Environmental Defence has put out a new report on the oil sands that speaks well to both a general and a specific issue. Climate change policy is often about deciding on a total permissible quantity, then haggling over how it gets divided, with everyone asserting that their special circumstances justify lenient treatment. For instance, Canada argues that it should be able to cut its emissions by less than other states because it is large, cold, an energy exporter, etc. By contrast, other states argue for more generous targets on the basis of past action, ongoing extreme poverty, and many other reasons.
Of course, for everyone who gets lenient treatment, someone else needs to pick up the slack, if you are going to meet your targets. What the Environmental Defence report highlights is how giving an easy ride to the oil sands will mean higher costs for everyone else, if Canada is to hit its 2020 and 2050 mitigation targets.* The report – entitled Divided We Fall: The Tar Sands vs. The Rest of Canada – highlights how placing a disproportionate reduction burden on Ontario and Quebec could be harmful for their economic prospects, especially given how greater opportunities for mitigation exist in the fossil-fuel intensive western industries. Also, given the degree to which resource windfalls (in terms of both tax revenues and jobs) tend to accrue provincially, Ontario and Quebec have an even stronger case against allowing a weaker carbon pricing system for hydrocarbon production in Alberta and Saskatchewan.
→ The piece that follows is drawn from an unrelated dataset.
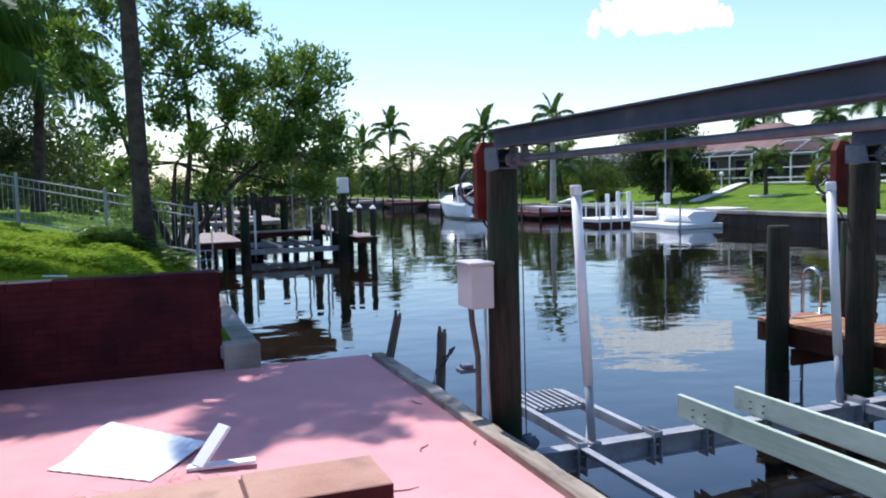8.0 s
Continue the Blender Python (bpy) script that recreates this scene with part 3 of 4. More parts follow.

Domestically, this is just one of the innumerable issues of Canadian federalism. Regional interests generate tensions that can sap the ability of Canada as a whole to achieve good outcomes. Certainly, some provinces will find it much easier than others to recognize and accept the fact that the fossil fuel industry has no long-term future. It’s a one-off bonanza that our legal and moral obligations on climate change will not permit us to fully realize. Instead of continuing to invest in a dead end, Canada needs to get serious about building an economy that can thrive in a low- and ultimately zero-carbon future.
The report is also available in French (PDF).
* It is worth remembering that, while the 2020 and 2050 targets have received much more media attention recently, the original announcement of the current government’s Turning the Corner climate change plan promised that total Canadian emissions would peak no later than 2012. Most people seem to have forgotten about the third promise.